To do ->
Output every line of the material exactly, omitting images.

--- Start of Supplied information ---

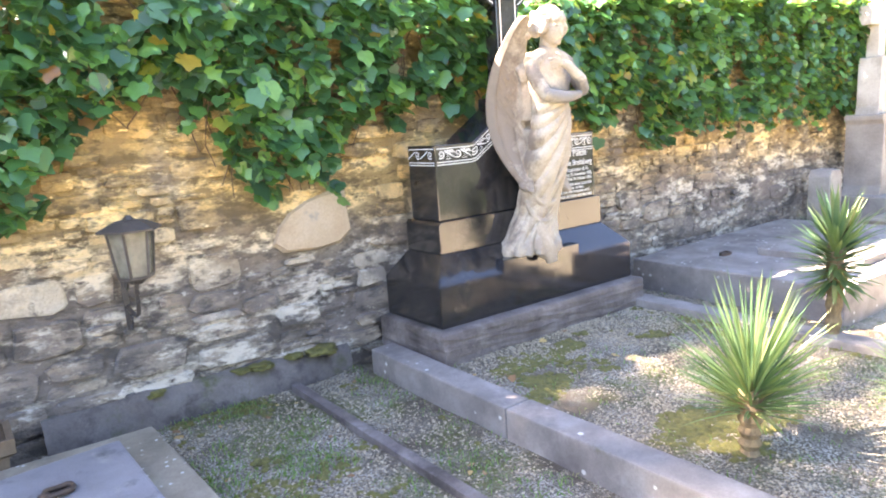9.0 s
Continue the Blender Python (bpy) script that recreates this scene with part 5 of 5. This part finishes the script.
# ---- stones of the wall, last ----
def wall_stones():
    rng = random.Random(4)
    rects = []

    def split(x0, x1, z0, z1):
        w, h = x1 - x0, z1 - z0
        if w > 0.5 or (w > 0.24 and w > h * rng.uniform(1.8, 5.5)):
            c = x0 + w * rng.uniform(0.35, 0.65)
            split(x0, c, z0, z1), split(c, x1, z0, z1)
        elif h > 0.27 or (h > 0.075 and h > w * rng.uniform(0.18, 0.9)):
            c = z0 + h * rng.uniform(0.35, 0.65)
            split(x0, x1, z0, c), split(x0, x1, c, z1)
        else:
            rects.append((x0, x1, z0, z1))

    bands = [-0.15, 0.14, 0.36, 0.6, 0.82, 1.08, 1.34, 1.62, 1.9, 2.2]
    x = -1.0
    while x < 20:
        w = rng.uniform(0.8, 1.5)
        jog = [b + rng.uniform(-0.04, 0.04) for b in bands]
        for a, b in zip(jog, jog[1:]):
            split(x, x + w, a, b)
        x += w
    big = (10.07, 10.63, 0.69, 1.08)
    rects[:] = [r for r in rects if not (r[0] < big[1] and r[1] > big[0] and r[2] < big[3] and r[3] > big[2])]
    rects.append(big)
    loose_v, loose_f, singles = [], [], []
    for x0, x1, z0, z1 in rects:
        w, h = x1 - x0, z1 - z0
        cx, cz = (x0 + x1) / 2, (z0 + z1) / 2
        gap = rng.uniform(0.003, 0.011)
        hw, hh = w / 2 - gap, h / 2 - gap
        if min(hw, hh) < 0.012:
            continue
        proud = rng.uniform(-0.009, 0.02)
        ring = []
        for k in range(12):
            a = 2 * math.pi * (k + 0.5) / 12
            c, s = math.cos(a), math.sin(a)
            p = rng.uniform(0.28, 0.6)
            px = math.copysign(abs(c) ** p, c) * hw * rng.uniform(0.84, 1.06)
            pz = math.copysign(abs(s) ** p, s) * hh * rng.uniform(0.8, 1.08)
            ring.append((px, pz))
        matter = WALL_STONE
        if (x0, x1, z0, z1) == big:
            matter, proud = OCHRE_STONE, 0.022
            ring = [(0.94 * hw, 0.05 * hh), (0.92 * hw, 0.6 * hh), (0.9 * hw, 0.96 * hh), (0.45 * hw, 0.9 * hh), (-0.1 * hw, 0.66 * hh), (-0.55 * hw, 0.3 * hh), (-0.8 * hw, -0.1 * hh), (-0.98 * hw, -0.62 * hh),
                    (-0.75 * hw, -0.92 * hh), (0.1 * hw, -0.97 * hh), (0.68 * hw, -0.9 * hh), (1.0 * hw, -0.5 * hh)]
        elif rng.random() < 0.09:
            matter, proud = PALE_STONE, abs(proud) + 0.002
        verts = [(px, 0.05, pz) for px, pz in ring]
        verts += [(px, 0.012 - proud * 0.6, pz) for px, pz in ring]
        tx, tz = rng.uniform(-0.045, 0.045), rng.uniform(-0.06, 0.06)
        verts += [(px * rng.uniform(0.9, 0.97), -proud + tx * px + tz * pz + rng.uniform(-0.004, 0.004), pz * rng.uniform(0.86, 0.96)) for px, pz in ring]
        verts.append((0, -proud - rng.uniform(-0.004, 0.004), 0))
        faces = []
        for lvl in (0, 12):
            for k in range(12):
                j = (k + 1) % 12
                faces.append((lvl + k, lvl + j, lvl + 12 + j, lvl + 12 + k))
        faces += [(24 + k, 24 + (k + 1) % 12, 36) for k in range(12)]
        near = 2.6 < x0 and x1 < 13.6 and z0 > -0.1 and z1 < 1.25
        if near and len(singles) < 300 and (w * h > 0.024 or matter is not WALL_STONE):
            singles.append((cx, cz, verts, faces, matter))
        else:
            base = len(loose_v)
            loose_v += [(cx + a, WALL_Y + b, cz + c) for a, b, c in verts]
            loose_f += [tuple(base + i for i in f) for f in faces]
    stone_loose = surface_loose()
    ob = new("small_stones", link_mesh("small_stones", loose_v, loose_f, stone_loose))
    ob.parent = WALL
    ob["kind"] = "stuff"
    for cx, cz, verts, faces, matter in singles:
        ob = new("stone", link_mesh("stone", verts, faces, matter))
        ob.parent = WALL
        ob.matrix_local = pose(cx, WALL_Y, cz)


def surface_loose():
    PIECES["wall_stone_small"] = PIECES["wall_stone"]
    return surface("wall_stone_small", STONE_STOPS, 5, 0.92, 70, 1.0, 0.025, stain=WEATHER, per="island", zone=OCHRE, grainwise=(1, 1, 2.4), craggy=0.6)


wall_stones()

--- End of Supplied information ---

Exercise solution ->
9.0 s
Continue the Blender Python (bpy) script that recreates this scene with part 5 of 5. This part finishes the script.
# ---- stones of the wall, last ----
def wall_stones():
    rng = random.Random(4)
    rects = []

    def split(x0, x1, z0, z1):
        w, h = x1 - x0, z1 - z0
        if w > 0.5 or (w > 0.24 and w > h * rng.uniform(1.8, 5.5)):
            c = x0 + w * rng.uniform(0.35, 0.65)
            split(x0, c, z0, z1), split(c, x1, z0, z1)
        elif h > 0.27 or (h > 0.075 and h > w * rng.uniform(0.18, 0.9)):
            c = z0 + h * rng.uniform(0.35, 0.65)
            split(x0, x1, z0, c), split(x0, x1, c, z1)
        else:
            rects.append((x0, x1, z0, z1))

    bands = [-0.15, 0.14, 0.36, 0.6, 0.82, 1.08, 1.34, 1.62, 1.9, 2.2]
    x = -1.0
    while x < 20:
        w = rng.uniform(0.8, 1.5)
        jog = [b + rng.uniform(-0.04, 0.04) for b in bands]
        for a, b in zip(jog, jog[1:]):
            split(x, x + w, a, b)
        x += w
    big = (10.07, 10.63, 0.69, 1.08)
    rects[:] = [r for r in rects if not (r[0] < big[1] and r[1] > big[0] and r[2] < big[3] and r[3] > big[2])]
    rects.append(big)
    loose_v, loose_f, singles = [], [], []
    for x0, x1, z0, z1 in rects:
        w, h = x1 - x0, z1 - z0
        cx, cz = (x0 + x1) / 2, (z0 + z1) / 2
        gap = rng.uniform(0.003, 0.011)
        hw, hh = w / 2 - gap, h / 2 - gap
        if min(hw, hh) < 0.012:
            continue
        proud = rng.uniform(-0.009, 0.02)
        ring = []
        for k in range(12):
            a = 2 * math.pi * (k + 0.5) / 12
            c, s = math.cos(a), math.sin(a)
            p = rng.uniform(0.28, 0.6)
            px = math.copysign(abs(c) ** p, c) * hw * rng.uniform(0.84, 1.06)
            pz = math.copysign(abs(s) ** p, s) * hh * rng.uniform(0.8, 1.08)
            ring.append((px, pz))
        matter = WALL_STONE
        if (x0, x1, z0, z1) == big:
            matter, proud = OCHRE_STONE, 0.022
            ring = [(0.94 * hw, 0.05 * hh), (0.92 * hw, 0.6 * hh), (0.9 * hw, 0.96 * hh), (0.45 * hw, 0.9 * hh), (-0.1 * hw, 0.66 * hh), (-0.55 * hw, 0.3 * hh), (-0.8 * hw, -0.1 * hh), (-0.98 * hw, -0.62 * hh),
                    (-0.75 * hw, -0.92 * hh), (0.1 * hw, -0.97 * hh), (0.68 * hw, -0.9 * hh), (1.0 * hw, -0.5 * hh)]
        elif rng.random() < 0.09:
            matter, proud = PALE_STONE, abs(proud) + 0.002
        verts = [(px, 0.05, pz) for px, pz in ring]
        verts += [(px, 0.012 - proud * 0.6, pz) for px, pz in ring]
        tx, tz = rng.uniform(-0.045, 0.045), rng.uniform(-0.06, 0.06)
        verts += [(px * rng.uniform(0.9, 0.97), -proud + tx * px + tz * pz + rng.uniform(-0.004, 0.004), pz * rng.uniform(0.86, 0.96)) for px, pz in ring]
        verts.append((0, -proud - rng.uniform(-0.004, 0.004), 0))
        faces = []
        for lvl in (0, 12):
            for k in range(12):
                j = (k + 1) % 12
                faces.append((lvl + k, lvl + j, lvl + 12 + j, lvl + 12 + k))
        faces += [(24 + k, 24 + (k + 1) % 12, 36) for k in range(12)]
        near = 2.6 < x0 and x1 < 13.6 and z0 > -0.1 and z1 < 1.25
        if near and len(singles) < 300 and (w * h > 0.024 or matter is not WALL_STONE):
            singles.append((cx, cz, verts, faces, matter))
        else:
            base = len(loose_v)
            loose_v += [(cx + a, WALL_Y + b, cz + c) for a, b, c in verts]
            loose_f += [tuple(base + i for i in f) for f in faces]
    stone_loose = surface_loose()
    ob = new("small_stones", link_mesh("small_stones", loose_v, loose_f, stone_loose))
    ob.parent = WALL
    ob["kind"] = "stuff"
    for cx, cz, verts, faces, matter in singles:
        ob = new("stone", link_mesh("stone", verts, faces, matter))
        ob.parent = WALL
        ob.matrix_local = pose(cx, WALL_Y, cz)


def surface_loose():
    PIECES["wall_stone_small"] = PIECES["wall_stone"]
    return surface("wall_stone_small", STONE_STOPS, 5, 0.92, 70, 1.0, 0.025, stain=WEATHER, per="island", zone=OCHRE, grainwise=(1, 1, 2.4), craggy=0.6)


wall_stones()